Ash hadn’t argued the point; he knew Sandi wanted to stay on the cargo vessel so she would have an opportunity to sabotage the missiles, and there was no way in hell he was going to leave her on the lighter by herself while he sat on the Acheron effectively a whole universe away.
She stirred against him and he stroked her hair gently until she settled back into whatever dream was disturbing her subconscious. His hand trailed down her shoulder and he felt the edge of the smart bandage she still wore over the wound there; the nanites it sustained with its biotic infusion were still rebuilding the tissue of her skin, nerves and muscles and the topical anesthetic coating it was keeping her free of pain while they did it. The ship’s medic had told them it could come off in another twenty hours, before they returned to Tangier.
He’d come so damn close to losing her, and the thought bothered him even more than how close he’d come to dying himself. He’d blacked out from the sudden, violent deceleration over Peboan’s equatorial sea, and had only reg
ained consciousness once the Acheron had climbed into near orbit, trailing clouds of radioactive vapor that surely hadn’t endeared him to the planet’s civilian authorities.
By the time he’d made it back to the weapons depot, Brunner and her people had been pinned down by the La Sombra mercenaries and were taking casualties. He’d destroyed one of the landers on the ground, then strafed the opposition troops to take the heat off Brunner. Singh had gotten away, from what Sandi had told him, which was not good, especially since that meant that Ash must have killed the bounty hunter’s wife on their cutter. Singh had already been bad enough when the two of them were just another bounty; Ash didn’t want to think how dangerous the man would be now that it was personal.

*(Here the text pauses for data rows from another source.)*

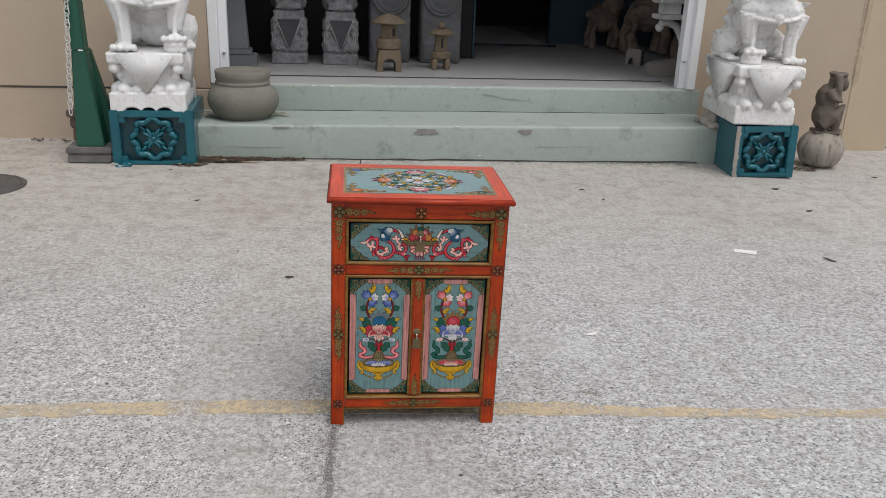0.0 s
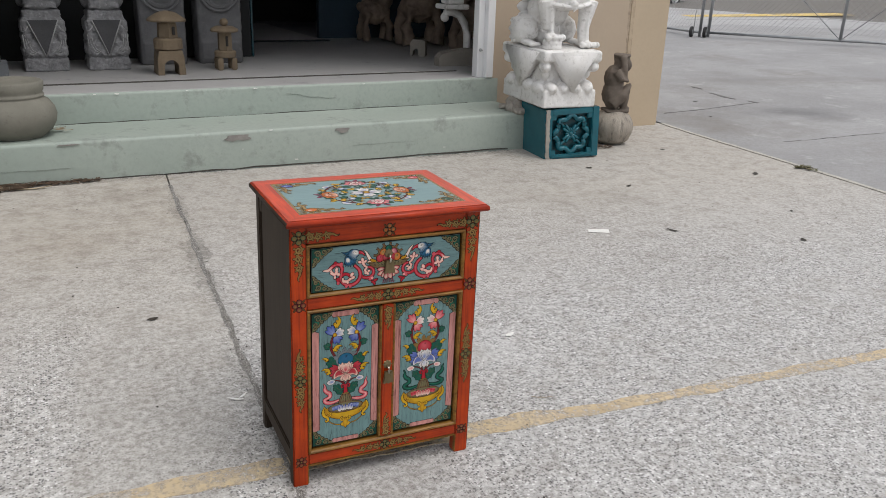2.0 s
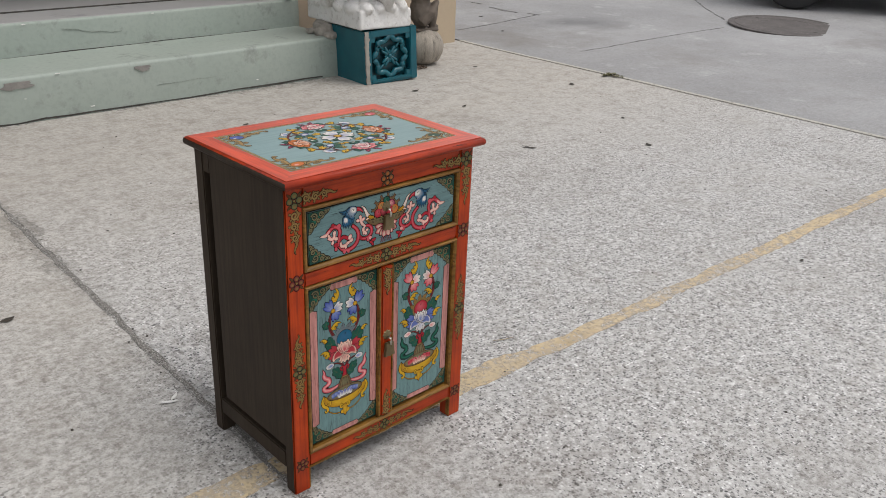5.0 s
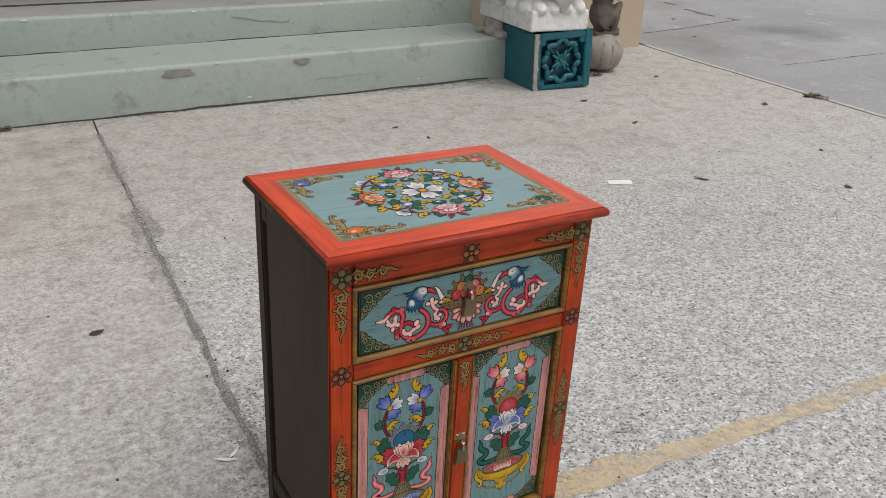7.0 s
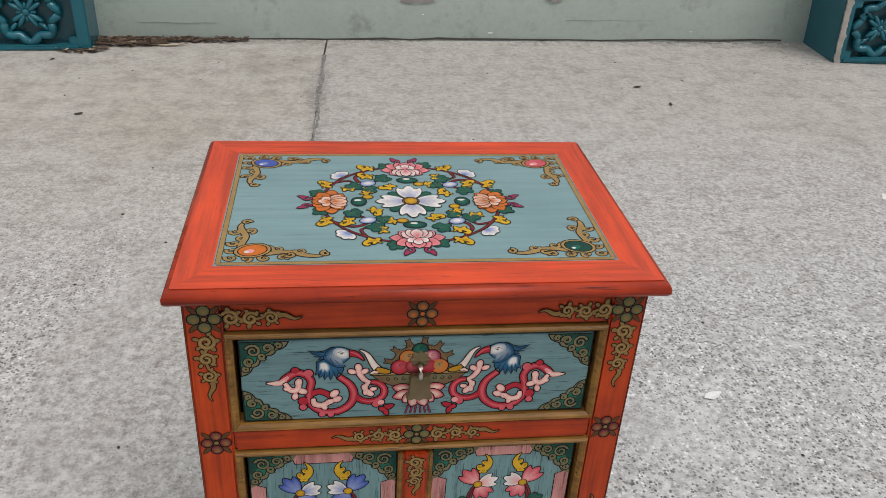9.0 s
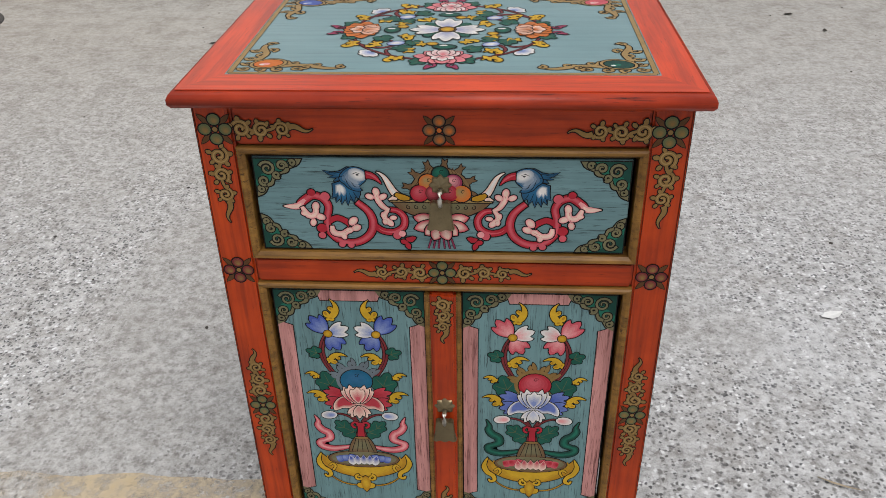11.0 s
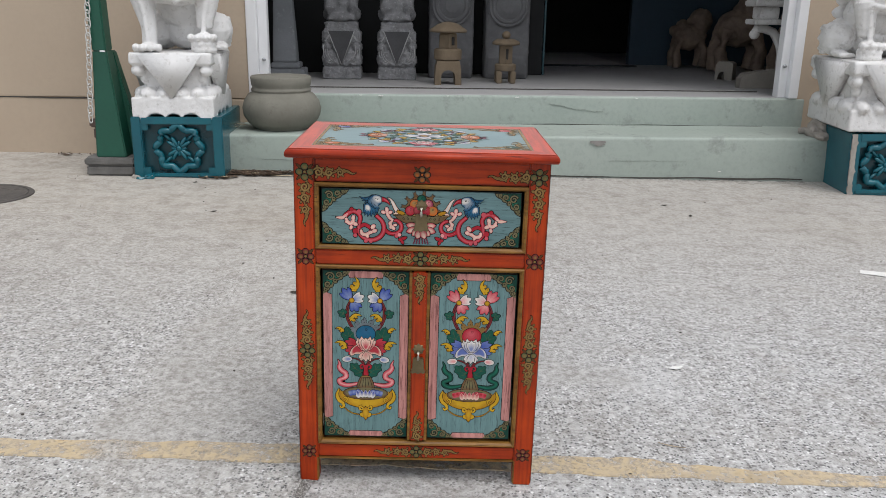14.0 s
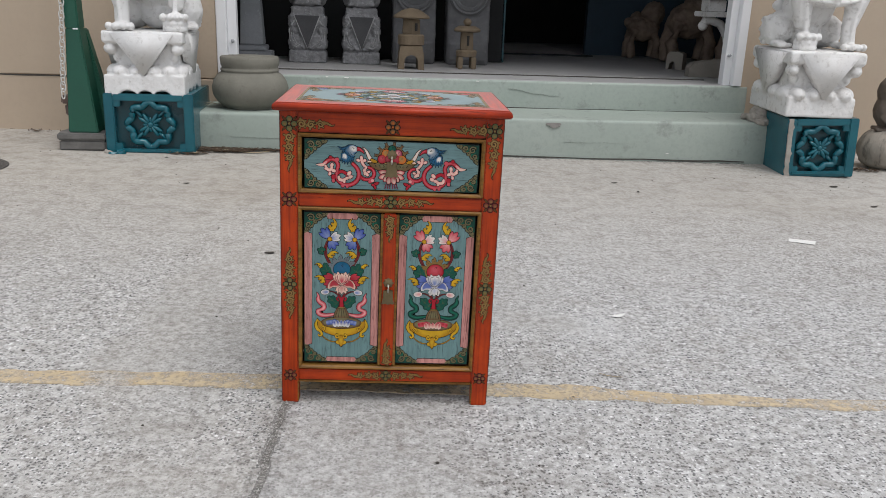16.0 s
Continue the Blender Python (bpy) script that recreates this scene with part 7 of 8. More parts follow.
glazed_block(at_shop(2.416, -0.630, -0.030, -7.6) @ pose(0, 0, 0, 0, -2.5), 0.395, 0.42, 0.332, "teal glazed ceramic block edged with mortar, under a lion", False)


def lion_statue(m, scallop, mirror, deep, tall, turn, material, label):
    ob = part("stone_lion", lion(scallop, mirror, deep, tall, turn), material, None, smooth=True, m=m)
    return tagged(ob, label, "statue", "stone lions by the door")


lion_statue(at_shop(-1.358, -0.452, 0.338, 0.5), True, False, 1.22, 0.95, 3, MARBLE, "white carved marble guardian lion on a draped plinth")
lion_statue(at_shop(2.368, -0.640, 0.305, -7.6), False, True, 1.58, 1.08, 8, MARBLE_W, "weathered white marble guardian lion on a draped plinth")
mort = ball((2.20, -0.47, 0.235), 0.05, None, (1.0, 0.8, 0.55), sub=3)
mort = ball((2.215, -0.36, 0.262), 0.055, mort, (0.7, 1.8, 0.8), sub=3)
mort = ball((2.175, -0.40, 0.245), 0.035, mort, (0.9, 1.2, 0.9), sub=3)
mort = ball((2.165, -0.30, 0.240), 0.030, mort, (0.8, 1.3, 0.8), sub=3)
carve(mort, 0.016, 22, 2)
tagged(part("mortar_lump", mort, MORTAR, m=SHOP.copy()), "rough mortar lump between step and lion plinth", "mortar", kind="structure")

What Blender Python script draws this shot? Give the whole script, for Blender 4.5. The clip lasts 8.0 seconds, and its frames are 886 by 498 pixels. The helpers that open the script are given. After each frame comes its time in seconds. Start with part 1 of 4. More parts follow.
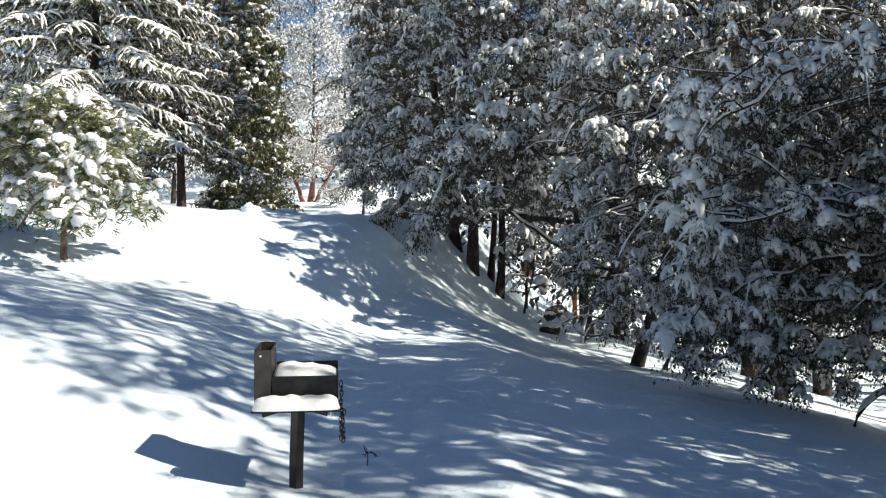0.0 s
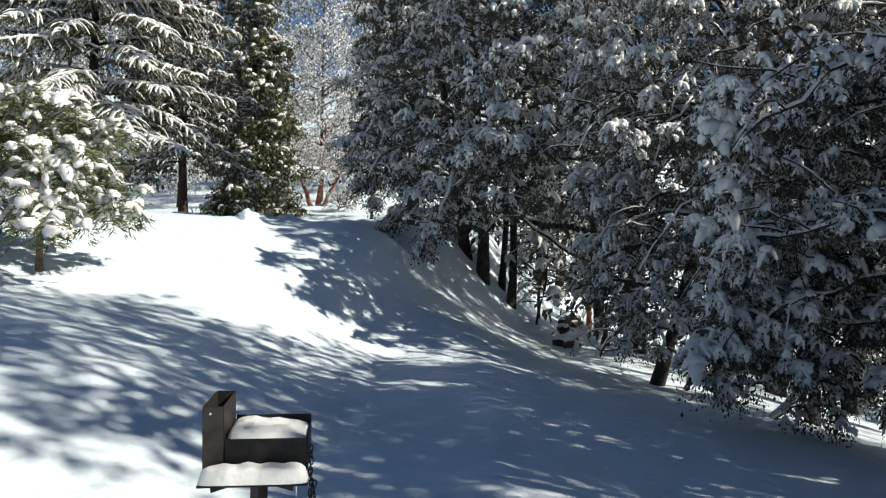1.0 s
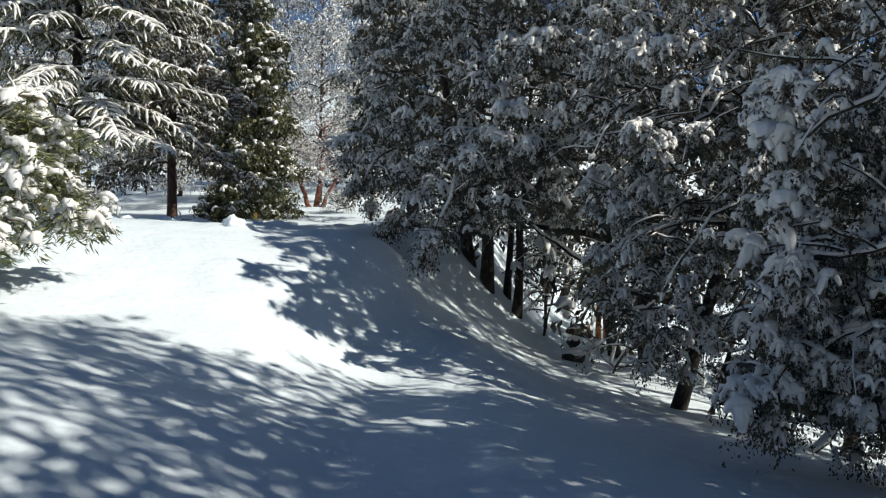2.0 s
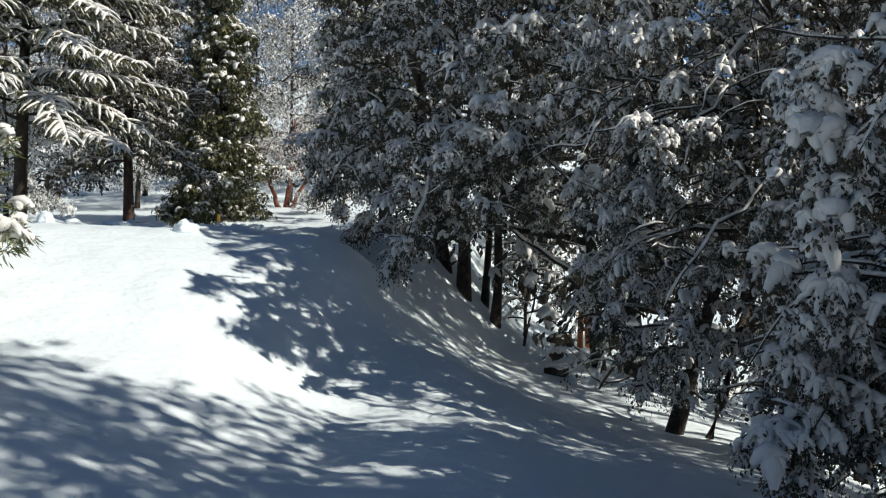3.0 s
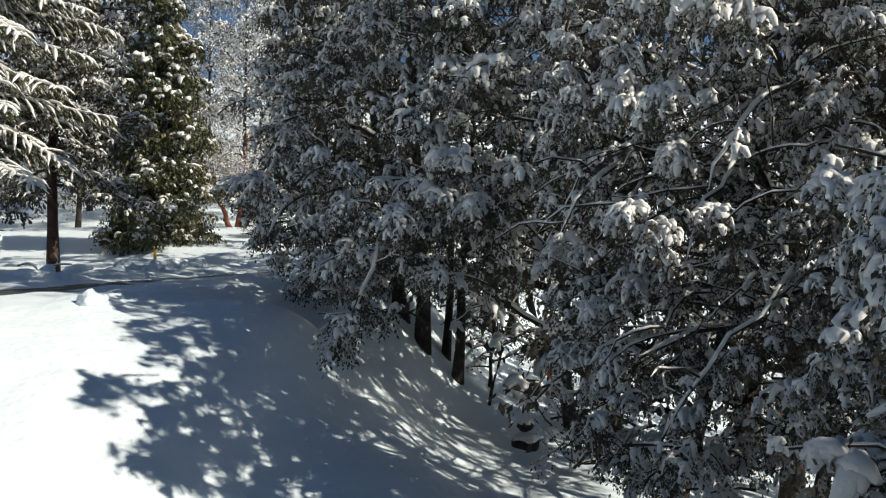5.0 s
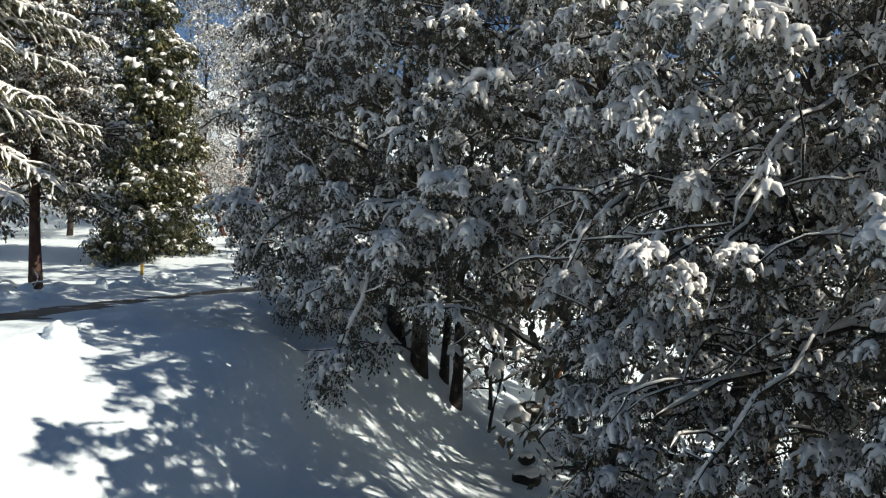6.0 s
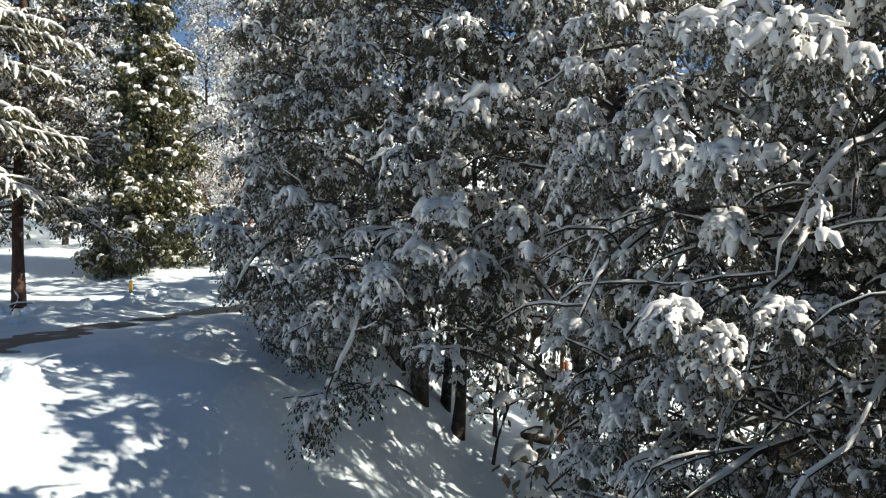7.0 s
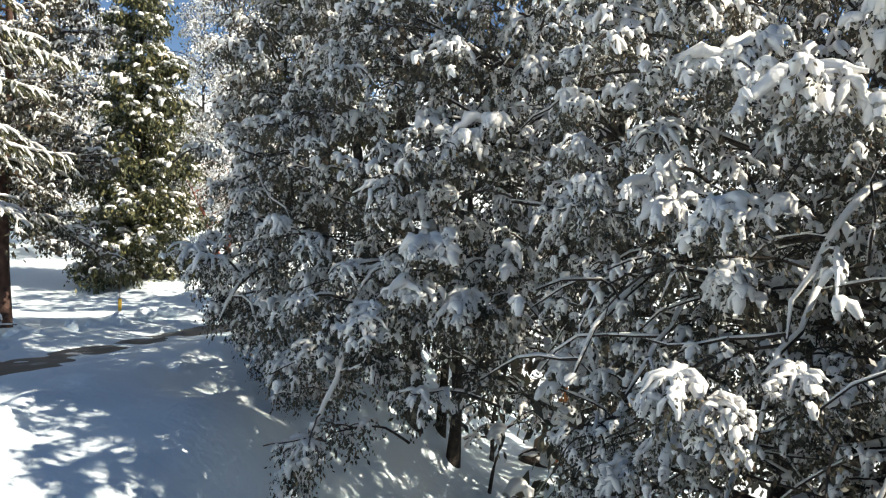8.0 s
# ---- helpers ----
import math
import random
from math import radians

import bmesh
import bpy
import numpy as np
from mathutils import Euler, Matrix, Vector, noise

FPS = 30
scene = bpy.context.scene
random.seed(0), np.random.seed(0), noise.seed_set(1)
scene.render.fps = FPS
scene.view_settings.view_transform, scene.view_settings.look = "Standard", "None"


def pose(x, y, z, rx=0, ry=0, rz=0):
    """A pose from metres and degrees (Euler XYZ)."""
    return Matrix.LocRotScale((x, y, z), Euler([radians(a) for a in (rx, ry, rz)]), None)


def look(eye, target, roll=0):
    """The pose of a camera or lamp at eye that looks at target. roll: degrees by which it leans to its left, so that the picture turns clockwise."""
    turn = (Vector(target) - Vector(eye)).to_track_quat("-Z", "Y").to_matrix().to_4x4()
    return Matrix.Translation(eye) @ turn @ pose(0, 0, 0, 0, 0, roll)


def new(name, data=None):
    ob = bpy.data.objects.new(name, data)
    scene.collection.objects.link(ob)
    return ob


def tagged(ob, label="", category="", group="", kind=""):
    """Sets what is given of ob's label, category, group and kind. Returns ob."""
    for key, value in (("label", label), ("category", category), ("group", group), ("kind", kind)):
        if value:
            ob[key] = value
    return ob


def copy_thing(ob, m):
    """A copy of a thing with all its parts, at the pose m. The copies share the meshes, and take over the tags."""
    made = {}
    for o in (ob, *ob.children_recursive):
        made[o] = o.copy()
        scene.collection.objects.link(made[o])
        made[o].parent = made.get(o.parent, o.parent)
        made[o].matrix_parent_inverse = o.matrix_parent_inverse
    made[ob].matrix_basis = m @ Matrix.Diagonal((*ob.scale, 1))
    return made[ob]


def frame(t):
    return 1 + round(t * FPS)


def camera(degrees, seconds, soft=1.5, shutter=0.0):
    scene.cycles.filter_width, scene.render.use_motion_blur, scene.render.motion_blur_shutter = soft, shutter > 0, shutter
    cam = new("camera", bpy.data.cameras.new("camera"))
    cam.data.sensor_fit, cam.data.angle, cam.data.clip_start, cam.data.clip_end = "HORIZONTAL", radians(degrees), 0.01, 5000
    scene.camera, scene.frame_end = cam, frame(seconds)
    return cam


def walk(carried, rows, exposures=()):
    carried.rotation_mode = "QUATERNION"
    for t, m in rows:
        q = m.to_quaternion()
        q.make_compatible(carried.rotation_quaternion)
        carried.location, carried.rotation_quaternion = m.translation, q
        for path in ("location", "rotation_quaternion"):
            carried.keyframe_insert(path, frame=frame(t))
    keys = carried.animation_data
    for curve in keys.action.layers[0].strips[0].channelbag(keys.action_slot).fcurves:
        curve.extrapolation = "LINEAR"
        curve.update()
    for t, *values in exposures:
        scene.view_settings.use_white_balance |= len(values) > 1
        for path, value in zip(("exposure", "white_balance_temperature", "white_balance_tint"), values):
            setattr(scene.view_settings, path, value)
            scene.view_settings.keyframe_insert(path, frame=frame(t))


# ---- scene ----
import functools

cam = camera(54.1, 8.0, 1.2)
METRES, EYE, TILT, LEAN, TURN = 10.0, 1.6, 0.0, 0.0, 0.0
ROWS = [
    (0.0, 0.0, 0.0, 0.0, 0.0, 0.0, -0.0),
    (0.5, 0.0066, 0.0431, 0.009, 0.39, 0.13, -0.14),
    (1.0, 0.0081, 0.1104, 0.015, 0.77, 0.19, -0.26),
    (1.5, 0.0078, 0.1843, 0.0259, 1.12, 0.13, -0.28),
    (3.0, 0.0101, 0.413, 0.0557, -0.68, 0.01, -0.24),
    (3.5, 0.0134, 0.4822, 0.0603, -2.13, -0.05, -0.14),
    (4.0, 0.0187, 0.5426, 0.0884, -3.21, -0.12, -0.08),
    (4.5, 0.0257, 0.592, 0.1405, -3.1, -0.11, -0.16),
    (6.0, 0.0482, 0.7411, 0.2206, -2.86, -0.02, -0.33),
    (6.5, 0.0558, 0.7975, 0.2401, -2.77, 0.03, -0.33),
    (7.0, 0.0646, 0.8586, 0.2636, -2.44, 0.03, -0.31),
    (7.5, 0.0738, 0.905, 0.2889, -2.39, 0.15, -0.31),
    (8.0, 0.0816, 0.9141, 0.3076, -2.34, 0.11, -0.3),
]
walk(cam, [(t, pose(0, 0, EYE, TILT, LEAN, TURN) @ pose(METRES * x, METRES * y, METRES * z, 90 + pitch, roll, yaw)) for t, x, y, z, yaw, pitch, roll in ROWS],
     [(t, e, k, 6) for t, e, k in ((0.0, 0.7, 6600), (0.5, 0.38, 6600), (1.0, 0.18, 6550), (1.5, 0.06, 6500), (3.0, -0.03, 6600), (4.5, 0.0, 6750), (6.0, 0.27, 6850), (7.0, 0.6, 6900), (8.0, 0.95, 7000))])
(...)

“Transition in twenty minutes.” That was the Captain’s voice coming over the boat’s intercom. Ash hadn’t had the chance to talk to the man, but he’d been briefly introduced. The lighter’s master was a weathered, rough-hewn man with the unlikely name of James Red Arrow and the look of an old pirate to him.
Ash sighed and rested his head back tiredly against the pillow. There was no use putting it off; he nudged Sandi and he could feel her wake instantly with a slight, sharp intake of breath.
“What?” Her voice was clear and cogent without the grogginess of sleep.
“We’re almost there,” he told her. “She wanted us on the bridge for this.”
He felt her nod, then she rolled over and touched a spot on the bulkhead and a small panel lit up in the overhead. Their clothes were piled on the deck at the foot of the cot and she sorted quickly through the stack, tossing his to him while she pulled on her own, just ship-wear shorts and a T-shirt, with a utility vest thrown on over it just to have pockets, and finally spacer’s boots. She’d had it fabricated on the cheap back on Tangier, since she hadn’t brought anything with her.
“This is a mistake,” she opined, following him out of the cabin to the auxiliary airlock. “Jordi doesn’t get intimidated.”